Under the plan outlined by John Bischoff, the authority's vice president of international brand strategy, the marketing efforts will shift from a country-by-country to a regional approach.

The regions are divided into major, primary and emerging markets.

Major markets include Canada, Mexico and Central America and the United Kingdom, which are the source of 70 percent of foreign visitors to Las Vegas.

Primary markets include Japan, the European Union, South Korea, Australia, New Zealand, Southeast Asia and Ireland.

Emerging markets are China, Brazil, South America, Russia, Eastern Europe and India.

Regionalizing the outreach program gives the authority more flexibility to respond to cultural and political changes and competition from other destinations, Bischoff said.

"We can, with flexibility, move the money around countries and regions," he said.

The prospects are mixed for attracting more foreign tourists to Las Vegas.

A memorandum of agreement between the United States and China is expected to increase the number of Chinese visitors to America to about 579,000 annually by 2010. That agreement is valuable because Chinese tourists are among the freest spenders, dropping about $6,000 each during a typical trip to America.

The United States is also poised to finalize South Korea's spot on a list of countries in the Visa Waiver Program, a system that streamlines the documentation requirements to visit. That change, which could be in place by the end of the year, could eventually double the number of Koreans who visit America annually.

Korea is the only top-five source market for Las Vegas that isn't in the program. If the projected increases come to pass, it could be worth $120 million annually for Las Vegas, based on the $3,500 a typical Korean traveler spends in America.

Terry Jicinsky, the authority's senior vice president of marketing, said the agency is already working with McCarran International Airport and Korean Air to make sure airline capacity can match pent-up demand for Las Vegas in the Korean market.

"We need to facilitate a way for them to actually travel to Las Vegas," Jicinsky said.

In addition to the need to attract more foreign airline service, Las Vegas faces other challenges in the quest for more international tourists.

The United States is viewed in many countries as a difficult place to visit due to security restrictions at ports of entry.

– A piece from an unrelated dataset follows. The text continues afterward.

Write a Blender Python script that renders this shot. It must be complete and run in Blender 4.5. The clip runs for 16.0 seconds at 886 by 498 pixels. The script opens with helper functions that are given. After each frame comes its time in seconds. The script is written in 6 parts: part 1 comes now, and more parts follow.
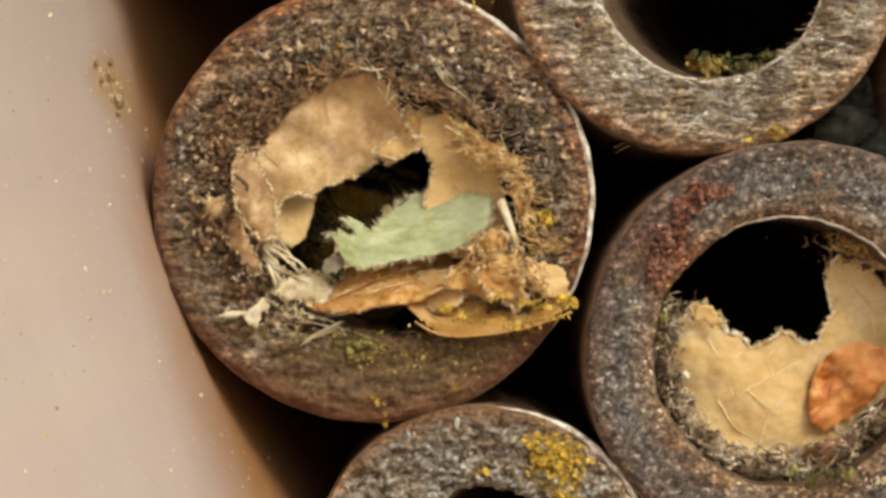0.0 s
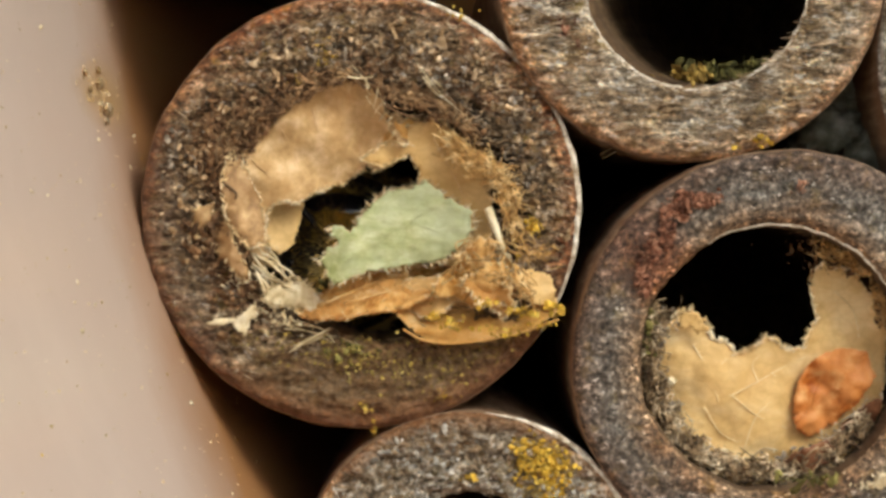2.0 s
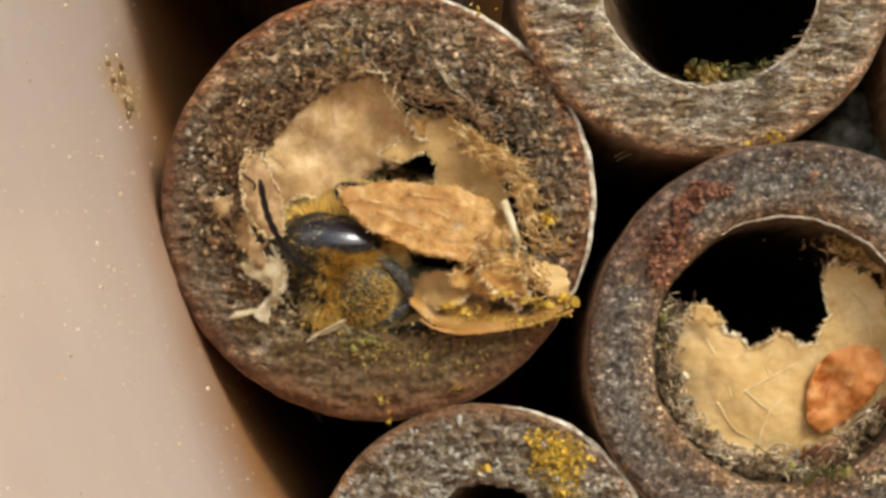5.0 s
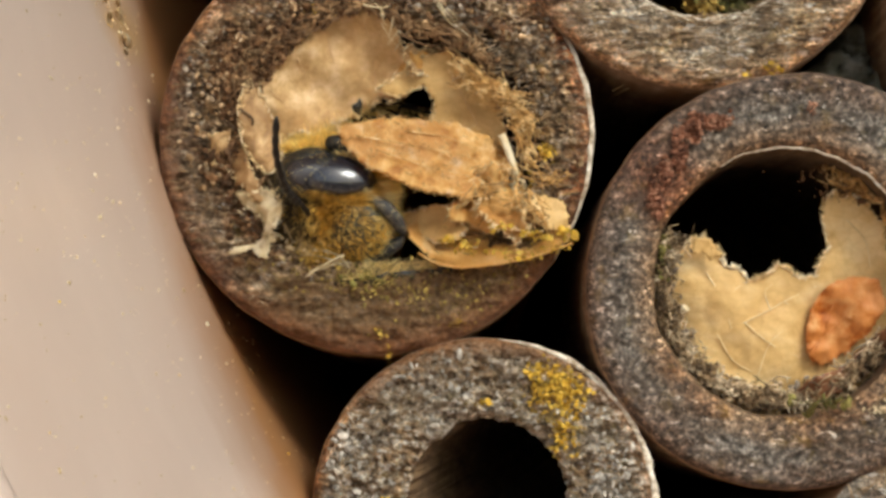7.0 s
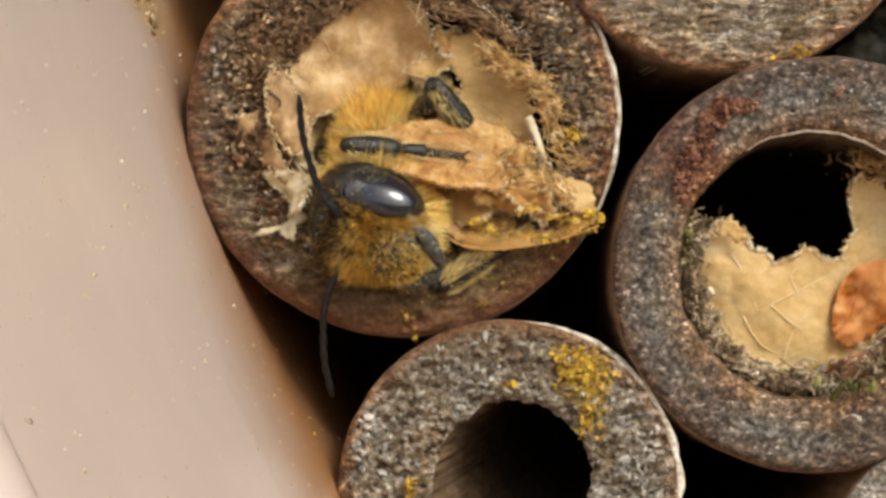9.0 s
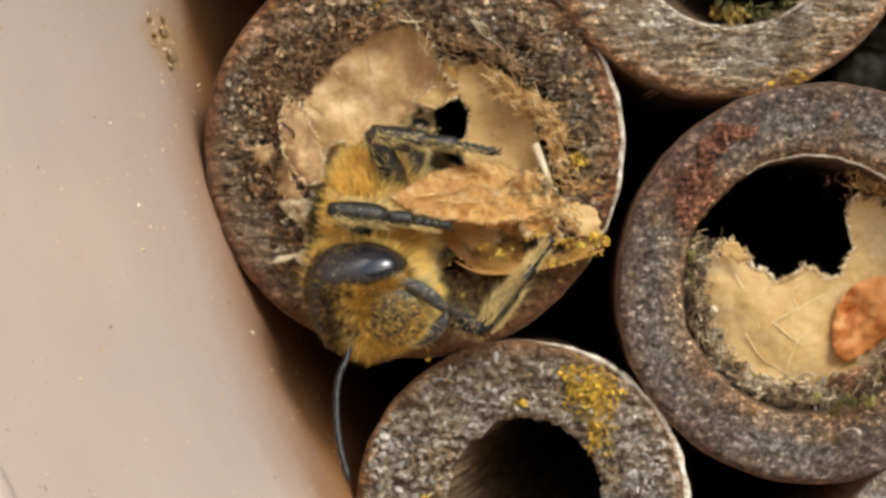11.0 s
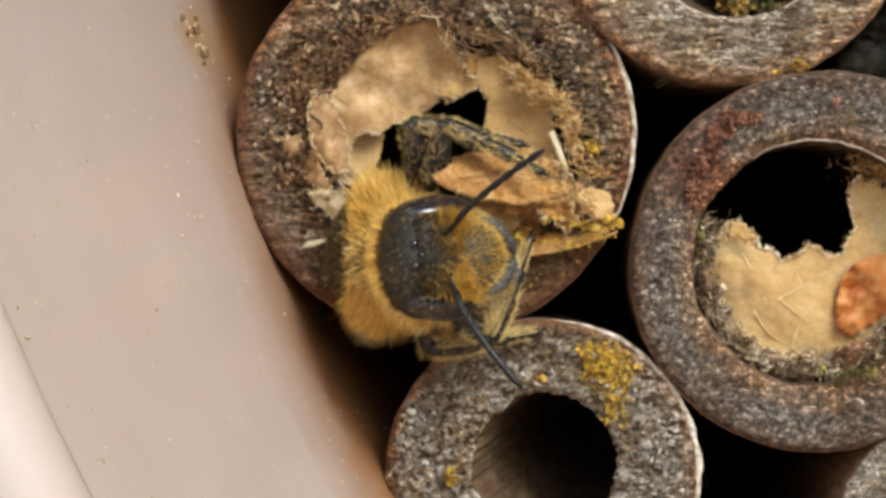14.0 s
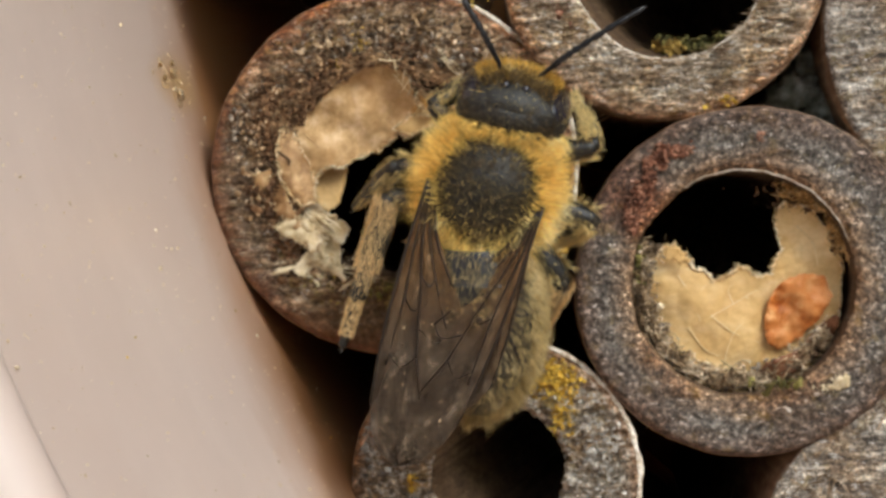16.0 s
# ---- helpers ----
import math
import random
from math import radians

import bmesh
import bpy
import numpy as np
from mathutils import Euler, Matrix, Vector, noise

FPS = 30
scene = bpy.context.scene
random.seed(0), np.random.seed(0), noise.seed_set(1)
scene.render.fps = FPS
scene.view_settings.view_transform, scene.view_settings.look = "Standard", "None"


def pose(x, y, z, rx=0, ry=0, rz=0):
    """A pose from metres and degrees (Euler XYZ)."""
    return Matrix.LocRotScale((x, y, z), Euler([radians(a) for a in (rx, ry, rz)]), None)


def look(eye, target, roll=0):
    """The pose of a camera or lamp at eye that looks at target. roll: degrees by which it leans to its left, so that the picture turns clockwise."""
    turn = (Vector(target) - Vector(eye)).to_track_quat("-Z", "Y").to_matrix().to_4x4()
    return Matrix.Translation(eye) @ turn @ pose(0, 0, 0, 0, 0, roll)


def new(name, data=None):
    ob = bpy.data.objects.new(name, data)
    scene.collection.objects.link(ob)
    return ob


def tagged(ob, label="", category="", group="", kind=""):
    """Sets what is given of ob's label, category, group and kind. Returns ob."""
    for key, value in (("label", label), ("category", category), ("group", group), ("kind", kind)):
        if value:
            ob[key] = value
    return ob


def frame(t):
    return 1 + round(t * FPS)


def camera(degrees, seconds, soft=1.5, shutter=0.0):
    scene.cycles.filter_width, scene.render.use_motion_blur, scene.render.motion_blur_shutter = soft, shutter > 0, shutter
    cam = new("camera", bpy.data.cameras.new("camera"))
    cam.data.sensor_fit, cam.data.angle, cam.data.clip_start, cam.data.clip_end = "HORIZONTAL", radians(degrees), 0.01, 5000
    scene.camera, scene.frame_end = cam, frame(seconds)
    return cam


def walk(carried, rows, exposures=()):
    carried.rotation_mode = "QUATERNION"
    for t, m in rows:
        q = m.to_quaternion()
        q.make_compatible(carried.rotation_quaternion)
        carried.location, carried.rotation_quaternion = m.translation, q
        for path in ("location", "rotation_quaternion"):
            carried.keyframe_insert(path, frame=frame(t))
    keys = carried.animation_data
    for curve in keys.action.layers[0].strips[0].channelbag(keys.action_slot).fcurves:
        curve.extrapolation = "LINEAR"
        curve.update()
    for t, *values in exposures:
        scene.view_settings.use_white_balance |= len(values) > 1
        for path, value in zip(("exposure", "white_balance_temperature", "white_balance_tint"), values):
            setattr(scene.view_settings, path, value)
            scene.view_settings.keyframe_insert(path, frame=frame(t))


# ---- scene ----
from mathutils import geometry

MM = 0.001


def mm(x, y, z):
    return (x * MM, y * MM, z * MM)


# ---- camera ----
cam = camera(17.0, 16.0, soft=3.1)
walk(cam, [
    (0.0, look(mm(2.20, -97.05, -1.28), mm(2.21, 2.95, -1.26), 0.00)),
    (0.5, look(mm(2.04, -97.34, 0.11), mm(2.53, 2.65, -1.30), -0.11)),
    (1.0, look(mm(1.60, -97.36, -0.30), mm(2.71, 2.63, -1.09), -0.16)),
    (1.5, look(mm(1.51, -97.46, -0.00), mm(2.38, 2.53, -1.01), -0.18)),
    (2.0, look(mm(1.60, -97.62, 0.32), mm(2.64, 2.37, -1.05), -0.06)),
    (2.5, look(mm(0.91, -97.35, -0.30), mm(2.87, 2.63, -1.22), -0.09)),
    (3.0, look(mm(1.52, -97.66, -0.26), mm(2.79, 2.33, -1.03), -0.02)),
    (3.2, look(mm(1.60, -97.81, 0.06), mm(2.45, 2.18, -1.14), -0.10)),
    (5.3, look(mm(1.72, -98.83, -8.79), mm(2.13, 0.91, -1.67), 0.34)),
    (5.5, look(mm(1.91, -99.11, -9.05), mm(2.53, 0.66, -2.22), 0.22)),
    (6.0, look(mm(1.53, -98.07, -9.14), mm(1.95, 1.73, -2.74), 0.03)),
    (6.5, look(mm(1.57, -97.75, -9.03), mm(1.79, 2.05, -2.85), -0.02)),
    (7.0, look(mm(1.65, -98.28, -9.24), mm(2.14, 1.55, -3.37), -0.08)),
    (7.5, look(mm(1.59, -98.85, -9.15), mm(1.64, 0.98, -3.31), 0.07)),
    (8.0, look(mm(1.80, -98.65, -9.16), mm(1.91, 1.19, -3.51), -0.02)),
    (8.2, look(mm(1.62, -98.40, -9.22), mm(1.66, 1.45, -3.72), 0.02)),
    (10.3, look(mm(3.55, -100.30, -4.29), mm(1.24, -0.33, -3.59), -0.40)),
    (10.5, look(mm(3.84, -101.08, -4.50), mm(1.44, -1.11, -3.71), -0.65)),
    (11.0, look(mm(3.53, -101.93, -4.14), mm(0.94, -1.96, -3.24), -0.71)),
    (11.5, look(mm(4.17, -103.69, -4.27), mm(1.67, -3.72, -3.44), -0.95)),
    (12.0, look(mm(3.85, -104.67, -3.97), mm(1.42, -4.70, -3.26), -1.19)),
    (12.5, look(mm(3.75, -105.54, -4.01), mm(1.27, -5.57, -3.50), -1.26)),
    (13.0, look(mm(3.47, -105.90, -4.52), mm(0.99, -5.93, -4.18), -1.39)),
    (13.5, look(mm(3.12, -106.75, -4.50), mm(0.53, -6.78, -4.21), -1.30)),
    (14.0, look(mm(3.14, -107.21, -4.07), mm(0.30, -7.25, -3.81), -1.34)),
    (14.5, look(mm(3.81, -108.19, -3.90), mm(1.03, -8.23, -3.51), -1.43)),
    (15.0, look(mm(4.02, -110.05, -3.55), mm(1.11, -10.09, -3.03), -1.76)),
    (15.5, look(mm(4.42, -113.59, -3.59), mm(1.47, -13.63, -3.30), -1.98)),
    (16.0, look(mm(5.23, -116.52, -3.07), mm(2.23, -16.57, -2.90), -2.04)),
], exposures=[(0.0, 0.0, 6000, 2), (6.0, 0.0, 6000, 2), (10.3, 0.0, 5800, 3), (16.0, -0.05, 5630, 4)])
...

Acquiring a visa is also a challenge, depending on the origin of the visitor.

For example, visitors from places such as China who have attended the International Consumer Electronics Show in Las Vegas have reported that when they want to make a repeat visit, they are required to redo time-consuming and frustrating paperwork.

In Brazil there are only a few places residents can conduct interviews with American officials to acquire a travel visa. That means residents who live far from cities with an official American presence need to travel hundreds of miles just to begin the bureaucratic process.

Also, there is a feeling among many in countries with diverse populations such as Brazil that the United States makes it harder on certain travelers than others.

Alice Mor, 26, a Brazilian travel writer, said people with Arab-sounding names have more problems than others trying to visit America.

Mor, who recently visited Las Vegas for a tourism conference, said she had friends who had difficulty getting approval to come to the United States because of anti-Arab discrimination even though they were citizens of Brazil.

"They weren't even Arab, they were Brazilian, but they still couldn't get a visa," Mor said.

The headaches associated with visiting the United States are gaining attention, especially since the sour domestic economy has put a dent in the earnings of hospitality companies.

In May an index of 10 publicly traded gambling companies dropped nearly 13 points, its third consecutive month of decline.

Jicinsky said the number of Las Vegas resort representatives who join authority-sponsored marketing trips around the world is evidence of a greater push to find new customers to support the industry.

"Five years ago we might have gotten one or two going with us," said Jicinsky about a current trip to China. "Today we have eight or nine going with us."